Voor armen
Mattheüs 8:20b
„De Zoon des mensen heeft niet, waar Hij het hoofd nederlegge.”
De christenheid is op aarde zeer vaak hongerig, dorstig, naakt en zonder huis (Mattheüs 25). De profetenleerlingen eten bittere kruiden (2 Koningen 4). Lees de Psalmen voor de ellendige toestand, het klagen, zuchten en de tranen van de kerk onder slechte vorsten (Lukas 6; Mattheüs 5).

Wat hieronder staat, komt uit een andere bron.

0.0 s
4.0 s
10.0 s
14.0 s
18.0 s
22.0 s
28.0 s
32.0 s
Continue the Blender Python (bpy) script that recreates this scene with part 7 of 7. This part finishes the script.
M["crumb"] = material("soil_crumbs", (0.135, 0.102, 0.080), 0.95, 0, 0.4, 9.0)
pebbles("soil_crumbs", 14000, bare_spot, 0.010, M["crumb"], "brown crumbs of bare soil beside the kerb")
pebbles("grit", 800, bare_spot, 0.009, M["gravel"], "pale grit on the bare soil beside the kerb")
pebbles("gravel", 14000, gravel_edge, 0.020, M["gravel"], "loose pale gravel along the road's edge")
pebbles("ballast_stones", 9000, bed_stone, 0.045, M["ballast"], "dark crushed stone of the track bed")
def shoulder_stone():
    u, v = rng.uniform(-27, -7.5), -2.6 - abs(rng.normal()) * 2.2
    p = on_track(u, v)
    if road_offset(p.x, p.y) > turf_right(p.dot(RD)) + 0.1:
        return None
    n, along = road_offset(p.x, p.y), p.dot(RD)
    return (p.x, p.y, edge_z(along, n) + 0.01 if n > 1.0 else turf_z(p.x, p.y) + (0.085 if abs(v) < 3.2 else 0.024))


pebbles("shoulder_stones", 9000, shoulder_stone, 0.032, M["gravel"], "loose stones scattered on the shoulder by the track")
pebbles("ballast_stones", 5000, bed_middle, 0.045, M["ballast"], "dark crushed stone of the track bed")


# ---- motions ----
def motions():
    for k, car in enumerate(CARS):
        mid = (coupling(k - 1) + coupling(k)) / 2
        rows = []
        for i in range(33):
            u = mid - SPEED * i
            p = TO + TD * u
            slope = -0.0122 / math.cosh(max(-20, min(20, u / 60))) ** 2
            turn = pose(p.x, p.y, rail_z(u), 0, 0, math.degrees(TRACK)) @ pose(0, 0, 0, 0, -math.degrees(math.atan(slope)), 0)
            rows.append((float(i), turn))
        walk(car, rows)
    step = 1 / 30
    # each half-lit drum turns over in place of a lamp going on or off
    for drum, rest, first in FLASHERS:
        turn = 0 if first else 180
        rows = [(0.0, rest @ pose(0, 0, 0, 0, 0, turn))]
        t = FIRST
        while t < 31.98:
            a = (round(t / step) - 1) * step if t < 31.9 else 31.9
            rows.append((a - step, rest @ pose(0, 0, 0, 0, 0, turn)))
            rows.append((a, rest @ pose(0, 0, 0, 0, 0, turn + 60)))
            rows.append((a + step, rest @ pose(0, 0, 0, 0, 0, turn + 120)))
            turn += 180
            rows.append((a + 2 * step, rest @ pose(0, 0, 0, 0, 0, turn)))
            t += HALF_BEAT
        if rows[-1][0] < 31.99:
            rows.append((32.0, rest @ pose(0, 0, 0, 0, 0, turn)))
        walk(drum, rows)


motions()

In Jesaja 29, Lukas 14 en Mattheüs 11 wordt gezegd dat bedelaars, kreupelen, blinden en armen het Evangelie volgen.
Christus praat veel met behoeftige, zondige vrouwen en wil geen woord wisselen met koning Herodes (Johannes 4:8; Lukas 23). En Paulus zegt dat niet veel machtigen, edelen of wijzen gelovig worden (Korinthe 1).
Als desondanks mensen van goede komaf zich bekeren, dan heeft God hen even lief als de armen. Veel voorbeelden bevestigen dat. De welgestelde mensen bekommeren zich doorgaans echter om de wereld, zodat ze de hemel vergeten, en zij aanbidden vaak de duivel om dit tijdelijk rijk te bezitten (Mattheüs 4). De allergrootse zondaars kunnen lidmaten van Christus zijn, wanneer zij in bekering volharden, zoals Adam, David, de moordenaar aan het kruis, Petrus, Maria Magdalena, Zacheüs en vele anderen.